1 Corinthians Jewish New Testament and comments of David H. Stern

chapter 3
1. As for me, brothers, I couldn’t talk to you as spiritual people but as worldly people, as babies, so far as experience with the Messiah is concerned.
2. I gave you milk, not solid food, because you were not yet ready for it. But you aren’t ready for it now either!
3. For you are still worldly! Isn’t it obvious from all the jealousy and quarrelling among you that you are worldly and living by merely human standards?
"Worldly" in v. 1 renders Greek sarkinos, but in v. 3 it renders "sarkikos." Both are adjectives derived from "sarx" ("flesh"; see Ro 7:5N). The first adjective refers to literal, physical flesh; the latter is more figurative. Understand these verses in this sense: "I couldn't talk to you as people who had spirits capable of responding spiritually. Instead, I had to talk to you as one talks to babies made only of flesh, who can understand what is said to them only in the most literal way, whose spirits will develop later but are developmentally incapable of being so addressed now. And I must still talk to you that way, because you are still worldly, thinking only about the world and its things, so that your spirits, though in principle mature enough to respond, are underdeveloped; your IQ is normal, but your 'SQ' is way below par because of the way you run your life." 

4. For when one says, “I follow Sha’ul” and another, “I follow Apollos,” aren’t you being merely human?
5. After all, what is Apollos? What is Sha’ul? Only servants through whom you came to trust. Indeed, it was the Lord who brought you to trust through one of us or through another.
6. I planted the seed, and Apollos watered it, but it was God who made it grow.
7. So neither the planter nor the waterer is anything, only God who makes things grow —
8. planter and waterer are the same. However, each will be rewarded according to his work.
9. For we are God’s co-workers; you are God’s field, God’s building.
10. Using the grace God gave me, I laid a foundation, like a skilled master-builder; and another man is building on it. But let each one be careful how he builds.
11. For no one can lay any foundation other than the one already laid, which is Yeshua the Messiah.
12. Some will use gold, silver or precious stones in building on this foundation; while others will use wood, grass or straw.
13. But each one’s work will be shown for what it is; the Day will disclose it, because it will be revealed by fire — the fire will test the quality of each one’s work.
On the Day of Judgment, the Day ofAdonai, God's Fire will reveal and refine what is worthy to remain in his Kingdom and destroy what is not. 
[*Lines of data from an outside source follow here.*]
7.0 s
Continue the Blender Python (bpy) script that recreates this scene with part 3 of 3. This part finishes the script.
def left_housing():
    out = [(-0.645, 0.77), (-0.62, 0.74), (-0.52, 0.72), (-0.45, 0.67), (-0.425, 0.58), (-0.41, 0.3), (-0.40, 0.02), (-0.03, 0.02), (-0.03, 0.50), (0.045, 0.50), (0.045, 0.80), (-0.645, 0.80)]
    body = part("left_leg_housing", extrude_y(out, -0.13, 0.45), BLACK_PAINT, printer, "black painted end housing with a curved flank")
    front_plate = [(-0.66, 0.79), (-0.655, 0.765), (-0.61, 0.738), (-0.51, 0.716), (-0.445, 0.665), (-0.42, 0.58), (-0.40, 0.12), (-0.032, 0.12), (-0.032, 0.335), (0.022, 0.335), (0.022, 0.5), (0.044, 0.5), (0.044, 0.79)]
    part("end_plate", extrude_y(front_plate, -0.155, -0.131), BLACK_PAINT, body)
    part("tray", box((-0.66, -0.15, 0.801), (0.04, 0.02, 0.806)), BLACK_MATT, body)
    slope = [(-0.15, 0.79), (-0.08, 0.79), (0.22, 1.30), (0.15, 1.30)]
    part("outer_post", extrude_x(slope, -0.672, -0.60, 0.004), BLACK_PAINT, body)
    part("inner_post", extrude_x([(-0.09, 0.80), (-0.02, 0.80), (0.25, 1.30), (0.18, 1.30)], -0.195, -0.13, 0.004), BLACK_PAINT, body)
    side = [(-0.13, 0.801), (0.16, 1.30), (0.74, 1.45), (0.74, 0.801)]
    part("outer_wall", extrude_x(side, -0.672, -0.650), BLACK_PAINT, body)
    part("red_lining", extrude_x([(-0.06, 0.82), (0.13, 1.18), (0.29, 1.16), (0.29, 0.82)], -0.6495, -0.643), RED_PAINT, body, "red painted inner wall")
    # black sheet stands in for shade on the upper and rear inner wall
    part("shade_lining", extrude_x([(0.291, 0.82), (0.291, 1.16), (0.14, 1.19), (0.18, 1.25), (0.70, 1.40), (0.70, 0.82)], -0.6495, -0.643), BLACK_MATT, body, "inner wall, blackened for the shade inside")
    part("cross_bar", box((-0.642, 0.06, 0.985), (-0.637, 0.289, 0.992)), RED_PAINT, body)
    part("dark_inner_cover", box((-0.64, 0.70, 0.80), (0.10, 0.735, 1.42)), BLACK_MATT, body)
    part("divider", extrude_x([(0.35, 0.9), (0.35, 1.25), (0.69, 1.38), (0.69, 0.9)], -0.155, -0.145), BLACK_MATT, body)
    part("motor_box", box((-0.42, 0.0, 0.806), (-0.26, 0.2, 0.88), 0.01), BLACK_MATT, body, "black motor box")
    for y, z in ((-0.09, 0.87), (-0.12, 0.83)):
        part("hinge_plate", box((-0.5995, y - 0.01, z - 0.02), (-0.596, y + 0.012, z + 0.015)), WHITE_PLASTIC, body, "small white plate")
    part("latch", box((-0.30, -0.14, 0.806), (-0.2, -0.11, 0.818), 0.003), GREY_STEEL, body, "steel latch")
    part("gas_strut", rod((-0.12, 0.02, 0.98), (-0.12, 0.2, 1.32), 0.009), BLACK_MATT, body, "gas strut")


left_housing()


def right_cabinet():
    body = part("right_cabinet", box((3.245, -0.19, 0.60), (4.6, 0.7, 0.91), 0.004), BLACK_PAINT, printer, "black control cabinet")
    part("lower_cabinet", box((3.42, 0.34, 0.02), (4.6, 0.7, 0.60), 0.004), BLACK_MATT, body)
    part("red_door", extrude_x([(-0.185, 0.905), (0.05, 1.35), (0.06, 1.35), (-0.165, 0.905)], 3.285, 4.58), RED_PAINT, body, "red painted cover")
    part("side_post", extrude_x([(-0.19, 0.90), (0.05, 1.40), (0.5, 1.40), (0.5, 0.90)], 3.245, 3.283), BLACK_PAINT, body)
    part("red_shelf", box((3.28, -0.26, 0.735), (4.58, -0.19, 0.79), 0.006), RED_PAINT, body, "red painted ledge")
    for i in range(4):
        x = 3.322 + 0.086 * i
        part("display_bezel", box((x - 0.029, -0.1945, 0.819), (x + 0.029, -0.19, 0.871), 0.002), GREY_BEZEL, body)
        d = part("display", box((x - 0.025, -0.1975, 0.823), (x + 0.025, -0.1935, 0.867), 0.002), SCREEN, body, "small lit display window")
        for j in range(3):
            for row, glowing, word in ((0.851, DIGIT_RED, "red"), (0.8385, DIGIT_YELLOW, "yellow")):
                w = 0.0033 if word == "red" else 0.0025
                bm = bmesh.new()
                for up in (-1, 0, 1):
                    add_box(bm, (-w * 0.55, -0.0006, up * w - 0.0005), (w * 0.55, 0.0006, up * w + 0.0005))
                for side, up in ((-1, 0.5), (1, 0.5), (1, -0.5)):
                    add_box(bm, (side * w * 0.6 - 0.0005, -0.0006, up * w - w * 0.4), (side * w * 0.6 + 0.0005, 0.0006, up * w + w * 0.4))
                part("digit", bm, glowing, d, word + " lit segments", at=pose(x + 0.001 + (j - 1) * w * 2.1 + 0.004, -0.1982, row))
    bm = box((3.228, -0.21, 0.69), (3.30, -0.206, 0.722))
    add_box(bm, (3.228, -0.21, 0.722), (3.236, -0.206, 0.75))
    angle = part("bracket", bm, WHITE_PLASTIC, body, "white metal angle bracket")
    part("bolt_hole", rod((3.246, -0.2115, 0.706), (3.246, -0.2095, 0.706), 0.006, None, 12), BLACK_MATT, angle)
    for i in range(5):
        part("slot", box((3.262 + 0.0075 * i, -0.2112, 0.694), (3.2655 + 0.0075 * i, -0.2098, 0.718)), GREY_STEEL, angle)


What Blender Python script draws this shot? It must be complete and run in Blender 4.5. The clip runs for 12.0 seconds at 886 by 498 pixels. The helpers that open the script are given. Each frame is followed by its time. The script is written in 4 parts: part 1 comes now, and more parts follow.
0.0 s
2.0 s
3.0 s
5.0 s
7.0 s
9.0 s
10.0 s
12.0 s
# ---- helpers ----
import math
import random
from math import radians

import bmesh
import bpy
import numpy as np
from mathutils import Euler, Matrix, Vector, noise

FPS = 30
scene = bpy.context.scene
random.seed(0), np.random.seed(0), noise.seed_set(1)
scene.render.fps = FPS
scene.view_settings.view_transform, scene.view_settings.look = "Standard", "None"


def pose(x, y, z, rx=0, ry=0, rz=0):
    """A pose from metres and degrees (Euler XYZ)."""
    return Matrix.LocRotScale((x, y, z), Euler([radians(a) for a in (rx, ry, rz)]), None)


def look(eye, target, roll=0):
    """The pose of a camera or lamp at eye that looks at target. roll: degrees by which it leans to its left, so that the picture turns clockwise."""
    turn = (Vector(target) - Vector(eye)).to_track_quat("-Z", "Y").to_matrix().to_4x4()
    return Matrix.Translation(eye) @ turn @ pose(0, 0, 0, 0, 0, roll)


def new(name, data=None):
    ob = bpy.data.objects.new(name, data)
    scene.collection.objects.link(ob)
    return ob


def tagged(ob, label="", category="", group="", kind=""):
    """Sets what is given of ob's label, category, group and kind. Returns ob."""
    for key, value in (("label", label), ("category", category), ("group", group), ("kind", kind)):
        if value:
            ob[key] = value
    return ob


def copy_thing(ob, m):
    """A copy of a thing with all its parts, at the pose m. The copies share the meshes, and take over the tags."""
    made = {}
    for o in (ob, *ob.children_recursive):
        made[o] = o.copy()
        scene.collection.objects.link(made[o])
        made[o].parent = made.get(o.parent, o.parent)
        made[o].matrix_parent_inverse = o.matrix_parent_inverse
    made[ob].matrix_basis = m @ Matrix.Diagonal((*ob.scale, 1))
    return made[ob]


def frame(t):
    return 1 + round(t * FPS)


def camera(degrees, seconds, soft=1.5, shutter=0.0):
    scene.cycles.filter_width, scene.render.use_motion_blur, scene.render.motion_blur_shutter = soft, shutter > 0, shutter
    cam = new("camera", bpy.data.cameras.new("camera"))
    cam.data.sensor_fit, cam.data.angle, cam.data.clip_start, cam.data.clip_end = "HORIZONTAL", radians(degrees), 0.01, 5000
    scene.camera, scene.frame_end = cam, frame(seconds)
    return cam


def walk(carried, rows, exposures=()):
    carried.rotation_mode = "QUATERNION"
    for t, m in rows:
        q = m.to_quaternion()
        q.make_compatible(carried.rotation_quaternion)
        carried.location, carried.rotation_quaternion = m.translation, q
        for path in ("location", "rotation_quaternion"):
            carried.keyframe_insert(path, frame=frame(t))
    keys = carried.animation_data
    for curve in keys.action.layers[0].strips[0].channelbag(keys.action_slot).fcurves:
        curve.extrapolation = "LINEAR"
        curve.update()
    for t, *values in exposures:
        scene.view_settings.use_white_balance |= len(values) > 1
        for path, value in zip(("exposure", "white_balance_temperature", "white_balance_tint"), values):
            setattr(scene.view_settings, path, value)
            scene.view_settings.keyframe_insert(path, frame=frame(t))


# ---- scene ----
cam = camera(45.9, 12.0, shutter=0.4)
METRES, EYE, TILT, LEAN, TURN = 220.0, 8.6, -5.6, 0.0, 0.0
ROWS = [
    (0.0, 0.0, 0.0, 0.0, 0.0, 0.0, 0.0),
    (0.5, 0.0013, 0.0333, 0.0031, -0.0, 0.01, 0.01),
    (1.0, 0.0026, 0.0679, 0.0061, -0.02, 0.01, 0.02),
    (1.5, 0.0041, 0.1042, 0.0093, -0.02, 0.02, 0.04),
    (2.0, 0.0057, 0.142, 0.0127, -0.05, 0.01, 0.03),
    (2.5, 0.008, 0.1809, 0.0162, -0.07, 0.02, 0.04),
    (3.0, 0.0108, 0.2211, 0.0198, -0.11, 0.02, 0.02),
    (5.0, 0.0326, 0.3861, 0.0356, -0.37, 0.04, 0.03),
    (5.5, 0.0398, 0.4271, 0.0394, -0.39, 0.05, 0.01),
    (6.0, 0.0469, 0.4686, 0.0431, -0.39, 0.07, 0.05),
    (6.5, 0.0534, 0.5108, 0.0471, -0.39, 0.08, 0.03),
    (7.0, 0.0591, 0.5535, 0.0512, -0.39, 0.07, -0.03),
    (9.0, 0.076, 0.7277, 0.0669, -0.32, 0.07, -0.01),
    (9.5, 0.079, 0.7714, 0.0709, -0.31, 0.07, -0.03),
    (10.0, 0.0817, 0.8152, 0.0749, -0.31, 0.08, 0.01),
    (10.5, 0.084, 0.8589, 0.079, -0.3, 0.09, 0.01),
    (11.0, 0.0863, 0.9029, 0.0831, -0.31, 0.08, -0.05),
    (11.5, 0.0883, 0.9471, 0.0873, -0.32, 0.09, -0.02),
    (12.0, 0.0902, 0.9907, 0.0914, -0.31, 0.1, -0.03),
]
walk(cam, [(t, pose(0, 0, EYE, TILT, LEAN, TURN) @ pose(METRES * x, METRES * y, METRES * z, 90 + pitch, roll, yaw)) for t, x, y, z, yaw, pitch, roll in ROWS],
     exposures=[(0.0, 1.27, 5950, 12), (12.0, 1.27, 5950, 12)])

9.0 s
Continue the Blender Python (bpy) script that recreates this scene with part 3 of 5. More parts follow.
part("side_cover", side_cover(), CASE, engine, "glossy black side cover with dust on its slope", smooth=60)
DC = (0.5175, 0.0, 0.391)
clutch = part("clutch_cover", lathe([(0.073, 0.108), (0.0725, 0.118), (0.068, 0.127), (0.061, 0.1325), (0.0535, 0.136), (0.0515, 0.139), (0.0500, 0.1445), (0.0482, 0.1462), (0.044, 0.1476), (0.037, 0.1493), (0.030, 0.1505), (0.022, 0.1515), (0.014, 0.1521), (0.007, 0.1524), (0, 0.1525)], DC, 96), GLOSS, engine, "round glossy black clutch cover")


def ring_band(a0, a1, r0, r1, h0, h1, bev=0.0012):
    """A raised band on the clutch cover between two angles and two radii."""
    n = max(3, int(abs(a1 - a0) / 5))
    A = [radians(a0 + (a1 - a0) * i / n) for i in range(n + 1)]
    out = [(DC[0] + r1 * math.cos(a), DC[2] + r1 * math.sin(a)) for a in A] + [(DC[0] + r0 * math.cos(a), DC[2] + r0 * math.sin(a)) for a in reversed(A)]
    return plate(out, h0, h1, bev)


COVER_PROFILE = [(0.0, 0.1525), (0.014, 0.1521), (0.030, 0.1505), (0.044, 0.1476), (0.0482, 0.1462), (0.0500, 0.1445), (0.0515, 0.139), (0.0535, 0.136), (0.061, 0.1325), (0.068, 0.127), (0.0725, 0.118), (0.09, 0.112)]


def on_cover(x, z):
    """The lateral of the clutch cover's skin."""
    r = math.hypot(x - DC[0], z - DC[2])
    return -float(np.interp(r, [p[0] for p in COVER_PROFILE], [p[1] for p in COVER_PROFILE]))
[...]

14. If the work someone has built on the foundation survives, he will receive a reward;
15. if it is burned up, he will have to bear the loss: he will still escape with his life, but it will be like escaping through a fire.
15 This passage speaks of the judgment of believers. Although all who put their trust in Yeshua will be delivered from the final judgment of unbelievers (Rv 20:11-15), their rewards in Heaven will depend on their works as believers on behalf of the Kingdom (5:5, 9:25; Mt 16:27, 25:14-30; Lk 14:13-14; Ro 14:10-11; 2C 5:10; Ep 2:10; 2 Ti 4:8, 14; I Ke 5:4; 2 Yn 8). 

16. Don’t you know that you people are God’s temple and that God’s Spirit lives in you?
You people as the Body of the Messiah are God's Temple and... God's Spirit lives in you. In Jewish understanding God lives in his Temple; that is where his glory dwells, his Sh 'khinah (MJ 1:2-3N), his Spirit. The Samaritan woman knew that Jerusalem was where Jews worshipped (Yn 4:20), where the Temple was; but Yeshua replied that the time would come when "the true worshippers will worship the Father in spirit and truth" (Yn 4:23). According to the present verse, that time has come. Sha'ul uses the word "temple" in another sense at 6:19 below; there it means the physical body of the individual believer. 

17. So if anyone destroys God’s temple, God will destroy him. For God’s temple is holy, and you yourselves are that temple.
18. Let no one fool himself. If someone among you thinks he is wise (by this world’s standards), let him become “foolish,” so that he may become really wise.
19. For the wisdom of this world is nonsense, as far as God is concerned; inasmuch as the Tanakh says, "He traps the wise in their own cleverness" (Job 5:13)
20. and again, "Adonai knows that the thoughts of the wise are worthless" (Psalm 94:11).
21. So let no one boast about human beings, for all things are yours —
22. whether Sha’ul or Apollos or Kefa or the world or life or death or the present or the future: they all belong to you,
23. and you belong to the Messiah, and the Messiah belongs to God.